PM Aujourd’hui, quelles sont les grandes tendances retail ?
ST La tendance principale est l’omnicanalité. Le client est connecté en permanence et son achat en magasin est influencé par ce qu’il voit, volontairement ou non, sur internet. Cela génère plus de peurs, de défiance vis-à-vis des marques, des laboratoires, et oblige le pharmacien à plus de pédagogie, d’écoute et de partis pris dans le choix de ses gammes. La seconde tendance est le retour de la proximité : les clients privilégient les petits formats, les circuits courts, les artisans, car ils veulent gagner du temps et recherchent de la confiance. Si la pharmacie est en retard pour répondre au premier point, elle est en avance sur le second.
PM Protéger l’environnement est-il devenu un enjeu incontournable pour les retailers ?
ST Absolument. Les distributeurs doivent prendre conscience de leur rôle environnemental et sociétal. Face à ces enjeux, leur pouvoir est grand ! Leur consommation d’énergie est énorme et de nombreuses solutions se développent (toits à panneaux solaires, récupérateurs d’eau…). Les systèmes logistiques utilisent de plus en plus de solutions propres : vrac, réduction des emballages… Avec les marques, les revendeurs pourraient aller beaucoup plus loin en termes de réduction des emballages et aller davantage vers des approvisionnements locaux…
PM Quelles seront les grandes lignes du retail de demain ?
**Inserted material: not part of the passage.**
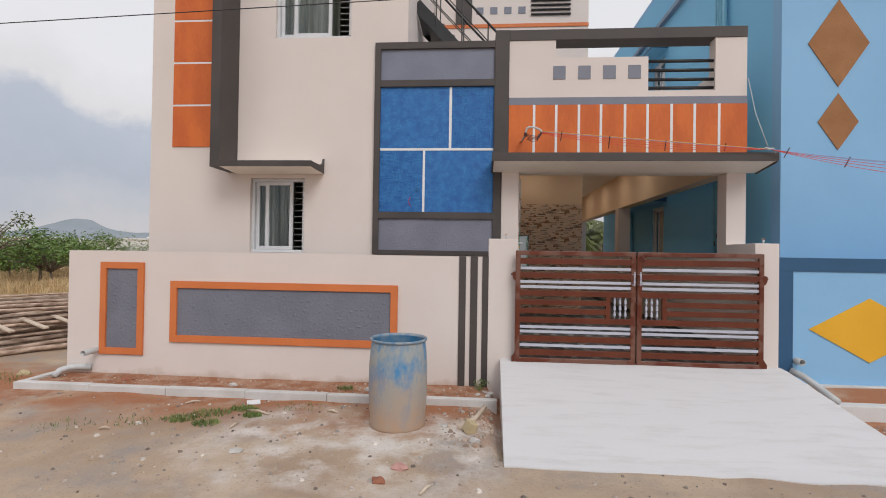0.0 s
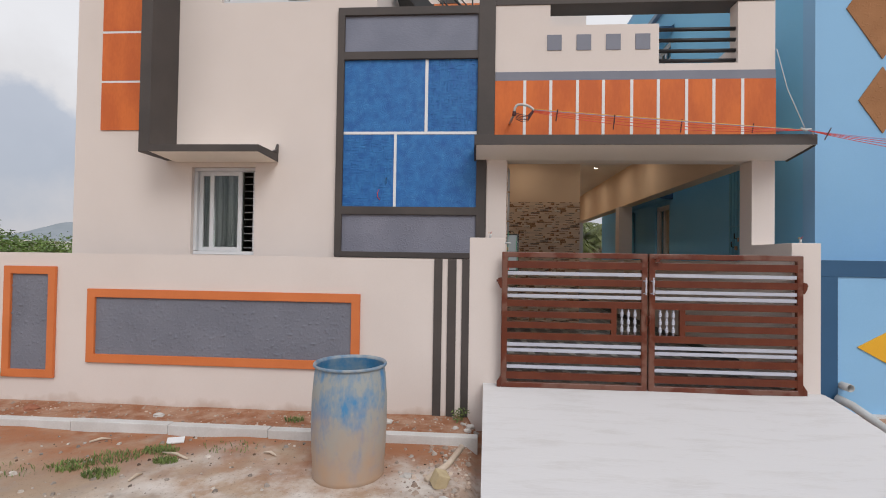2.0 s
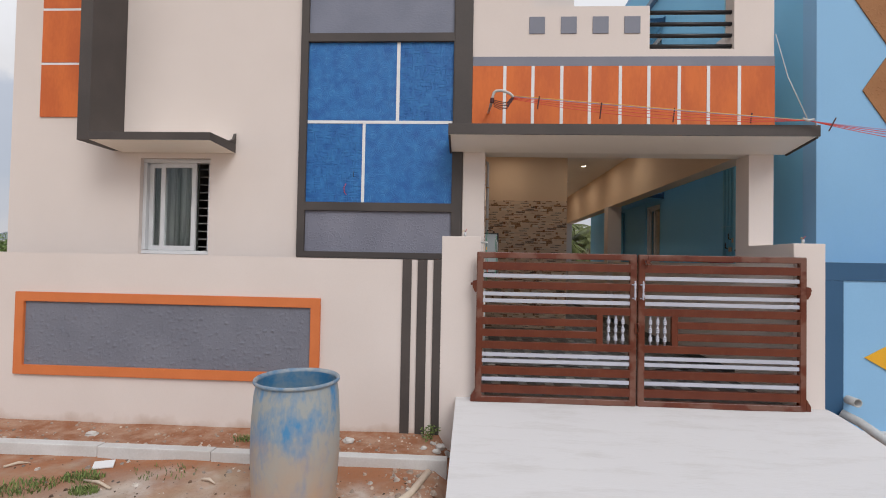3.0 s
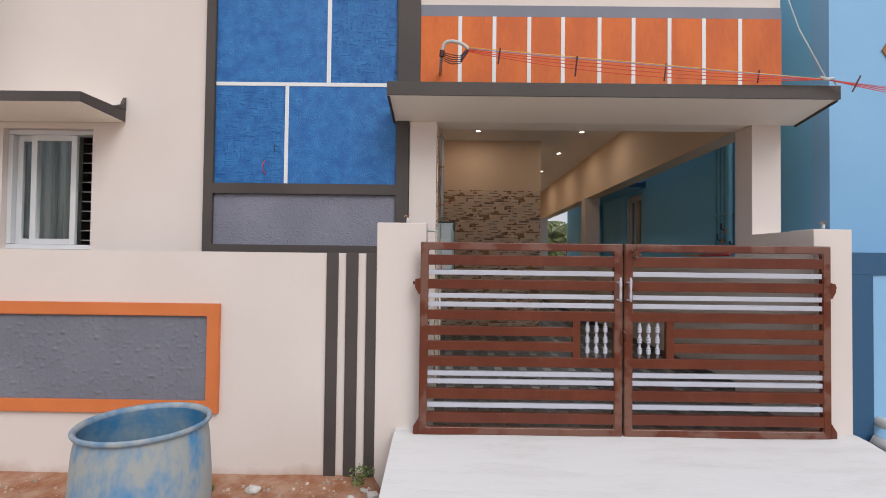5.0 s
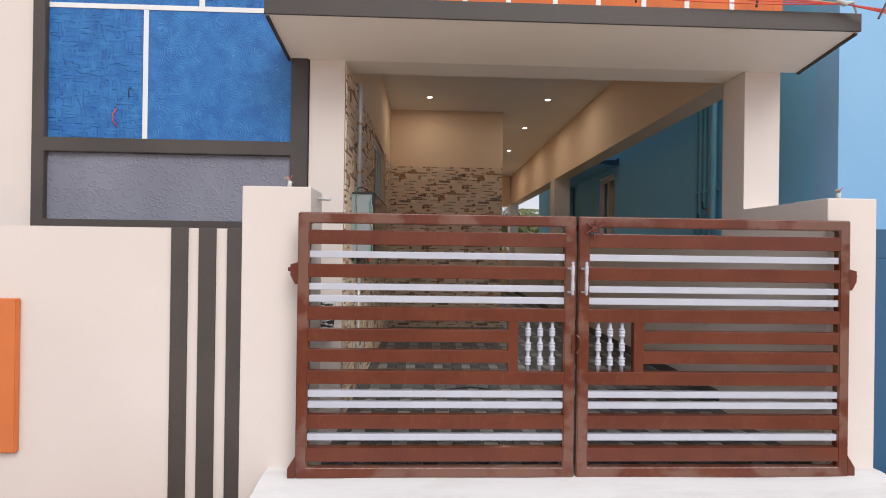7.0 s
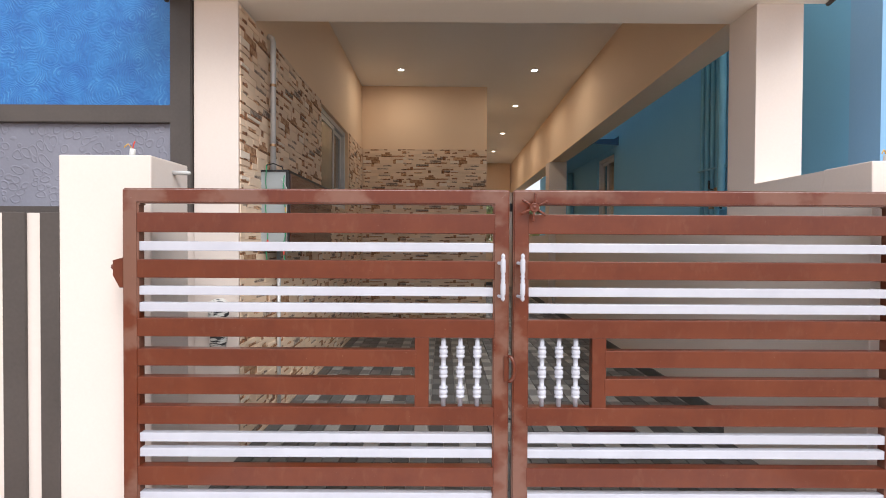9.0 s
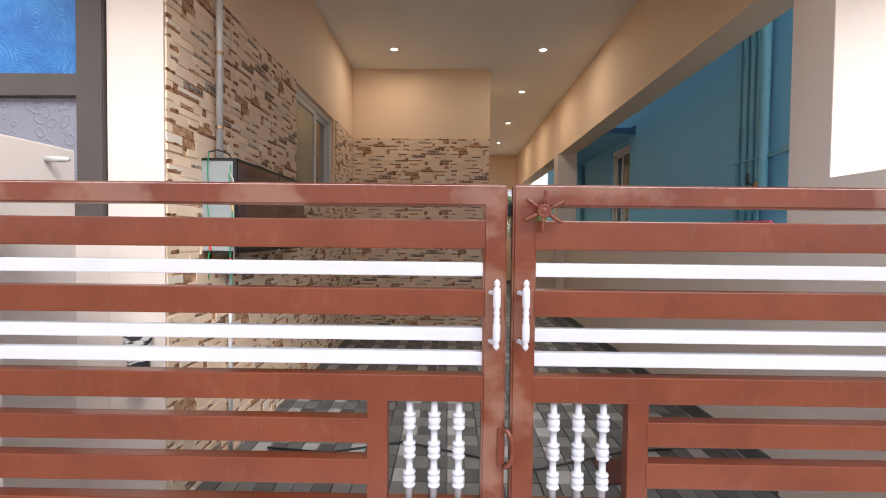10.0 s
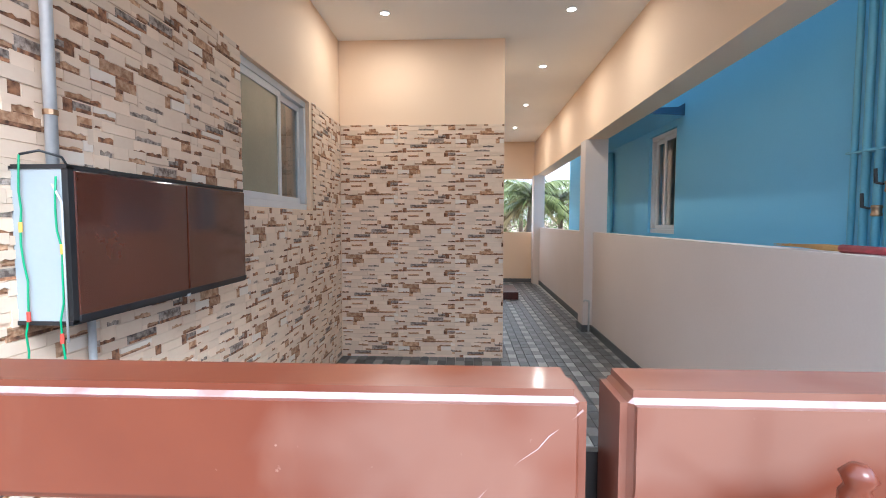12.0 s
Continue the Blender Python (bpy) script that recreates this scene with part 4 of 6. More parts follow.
def star():
    """A welded hub with six turned spokes."""
    c = Vector((1.970, GY0 - 0.023, 1.272))
    st = part("star", lathe(bmesh.new(), [(0.007, -0.024), (0.007, 0), (0.017, 0), (0.017, 0.008), (0.014, 0.010), (0.012, 0.008), (0.009, 0.010), (0.006, 0.008), (0.004, 0.012), (0.001, 0.012)], c, 20, axis="y"), GATE, right, "welded six-spoke star", smooth=True)
    for k in range(6):
        a = radians(86 + 60 * k)
        d = Vector((math.cos(a), 0, math.sin(a)))
        prof = [(0.016, 0.0045), (0.024, 0.004), (0.028, 0.0055), (0.031, 0.0038), (0.036, 0.005), (0.041, 0.0055), (0.044, 0.004), (0.048, 0.006), (0.052, 0.003)]
        part("spoke", tube(bmesh.new(), [c + d * r + Vector((0, -0.004, 0)) for r, _ in prof], [w for _, w in prof], 8), GATE, st, smooth=True)


star()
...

ST Pour le salon Marketing Point de Vente, Monique Large, fondatrice de pollen Consulting a mené des travaux en poussant les points faibles actuels de la distribution à l’extrême. Parmi ses pistes de réflexion : « Et si on bannissait TOUT plastique des points de vente ? », « Et si on pouvait réellement TOUT savoir sur nos produits ? »
L’interrogation « Et si on fabriquait tous nos produits dans les points de vente ? » fera l’objet d’une mise en scène sur le salon (MPV), qui se déroulera du 24 au 26 mars, Portes de Versailles. En pharmacie, des réflexions sont menées sur les packagings de médicaments, l’information médicale, la sollicitation commerciale des marques…
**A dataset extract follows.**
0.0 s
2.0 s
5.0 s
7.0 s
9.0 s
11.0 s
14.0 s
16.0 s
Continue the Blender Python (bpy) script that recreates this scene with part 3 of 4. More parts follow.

PM Comment faire de la pharmacie un lieu de vie ?
ST La pharmacie est un commerce de proximité, dans lequel toute une communauté se retrouve, sans distinction de revenu, d’origine, de genre, d’âge… Les espaces de confidentialité, les animations « spécialiste » ou « prévention » sont essentiels, plus importants que les promotions… Les laboratoires doivent y participer pour mieux informer les patients sur des sujets qui les préoccupent et sur lesquels internet n’apporte pas de réponses fiables.
BIO EXPRESS
→ 1996
Diplômé de l’Ècole Supérieure de Commerce d’Amiens (Picardie)
→ 1998-2001
Chef de secteur GMS puis relai merchandising chez Kraft Foods
→ 2001-2003
Responsable merchandising national au sein des brasseries Fischer
→ 2015
Directeur général de l’agence Cross, qui développe des concepts et des stratégies merchandising adaptés aux réalités du terrain et aux évolutions des marchés.